Slowly I pass the attractive Comfort Inn at the bend of the river, a new Italian restaurant, and the 24-hour Waffle Shop. I don’t check into the Comfort Inn yet, afraid that with all this traffic, I won’t have time to see “the new Grundy” before my program begins at the library. There’s only the one road, route 460, to get anyplace. Finally the traffic inches down the hill and Walmart comes into view, a behemoth on its bi
g flat lot. It is enormous! Any letter on its sign WALMART is taller than any of the tractor-trailer trucks bringing it merchandise. It looks more like a huge alien spacecraft than like a building. Traffic flows across its bridges, a steady stream in and out of it, back and forth from town, which is still a construction site, though the existing stores and buildings on Maple Street and the courthouse area are busy. The sidewalks are thronged with people, all kinds of people! I don’t see one single person that I know. Finally I find a parking place in the public lot where the old stone Methodist Church once stood. I have to grin as I remember our singing “red and yellow, black and white, they are precious in his sight”—Grundy actually has some diversity now.

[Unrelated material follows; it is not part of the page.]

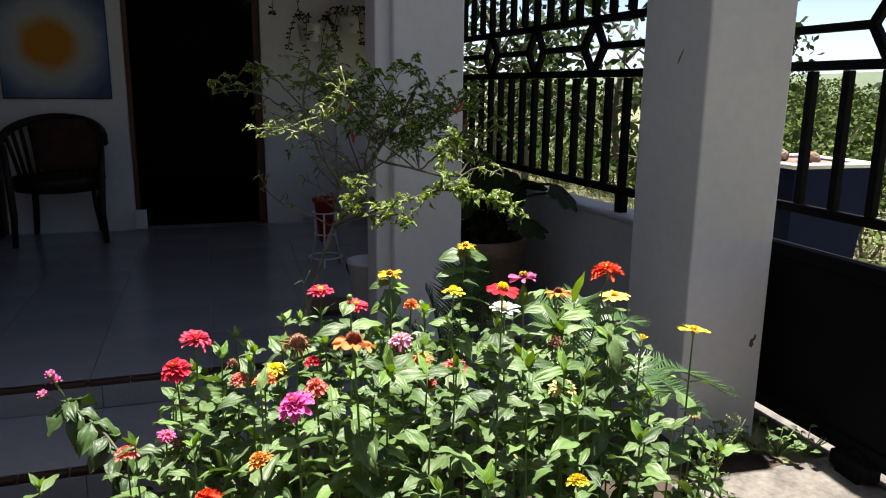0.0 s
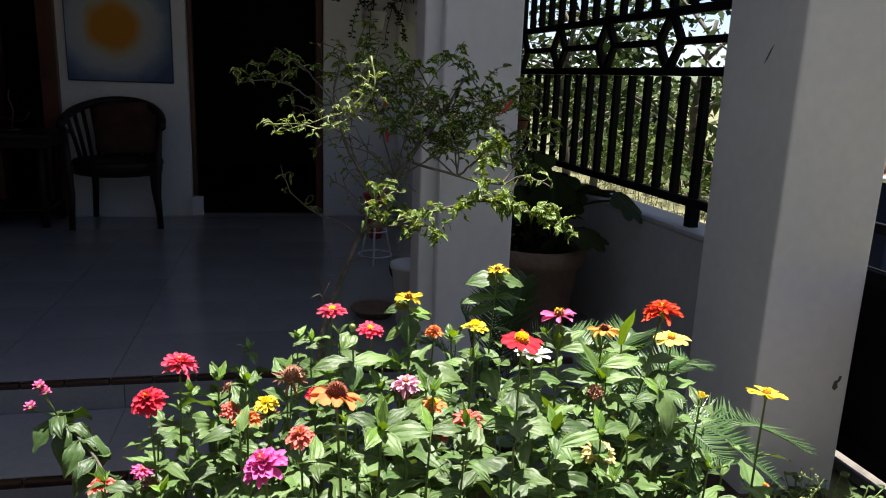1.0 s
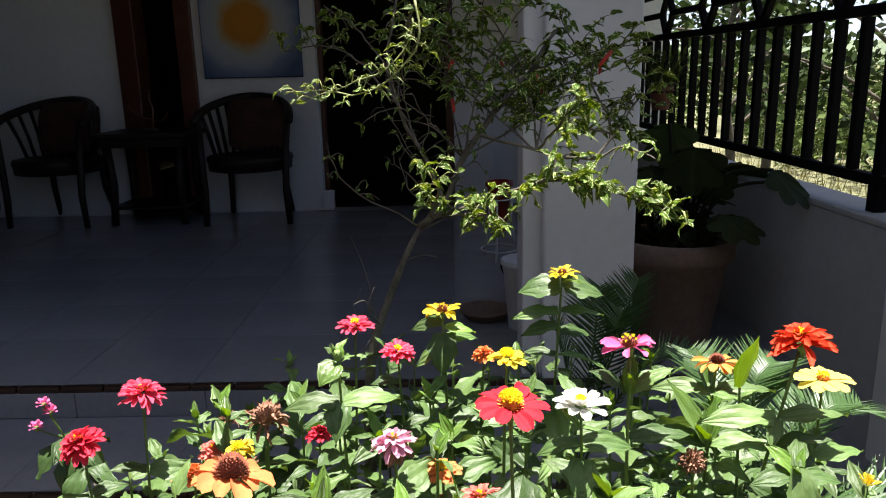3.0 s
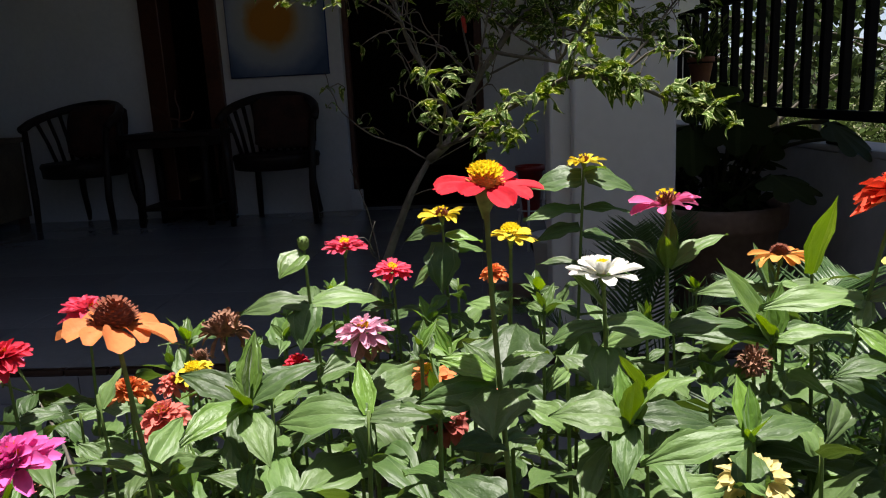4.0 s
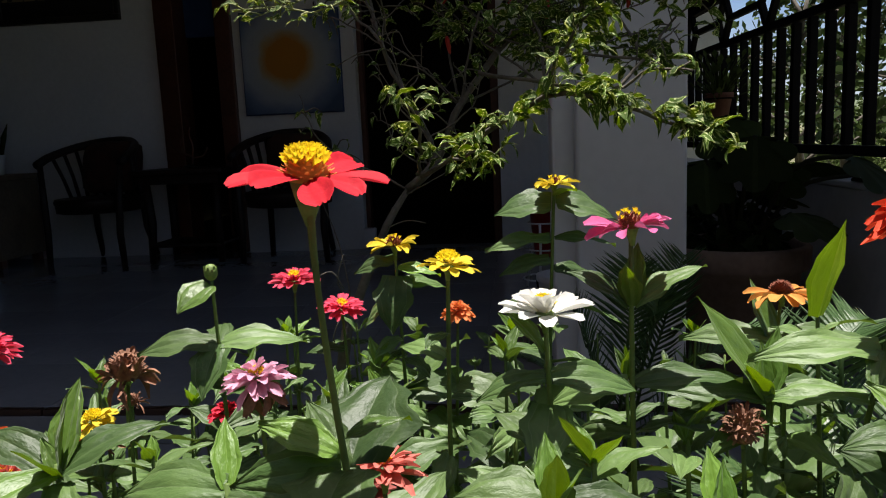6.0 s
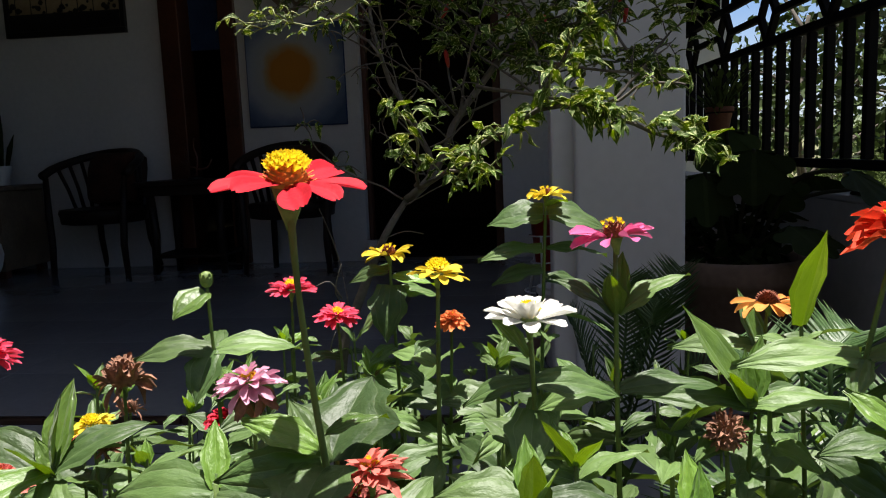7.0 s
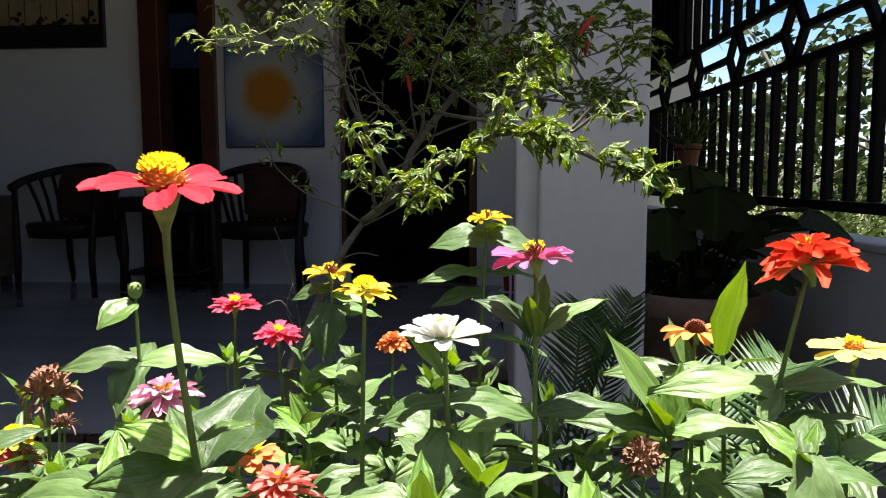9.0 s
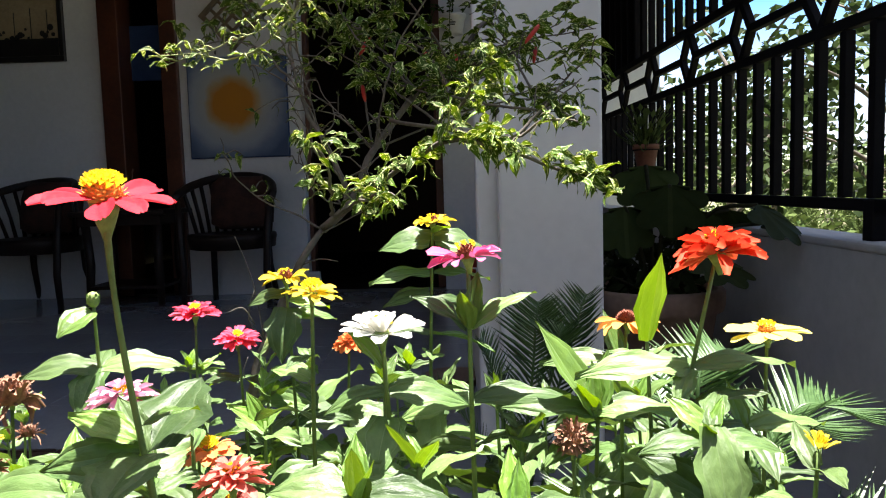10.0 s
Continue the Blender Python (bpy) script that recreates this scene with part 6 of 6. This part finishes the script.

“There’s not another town in the nation that has undergone this much change this fast,” my friend Debbie Raines, still the senior high school English teacher, has told me. “It is a totally unique situation. You’re still here, but your town is gone . . . and when you go to the grocery store now, you see all these strangers,” referring not only to the folks who have come in with Walmart but to the influx of new people who have moved in with the Appalachian School of Law and the University of Appalachia’s School of Pharmacy. A new optometry school is planned. Whoever would have thought of Grundy as a college town? The college students are involved in community service projects everywhere, from teaching kids soccer to weatherproofing houses. Newcomers are scrambling to find anyplace at all to live; apartments are going up all over the place. “Psychologically, it’s hard to undergo this much change,” Debbie said. “So many different ideas are being brought into this community, our whole small-town value system is changing. It’s very threatening to our older, more conservative residents. It makes it easier to leave here now.”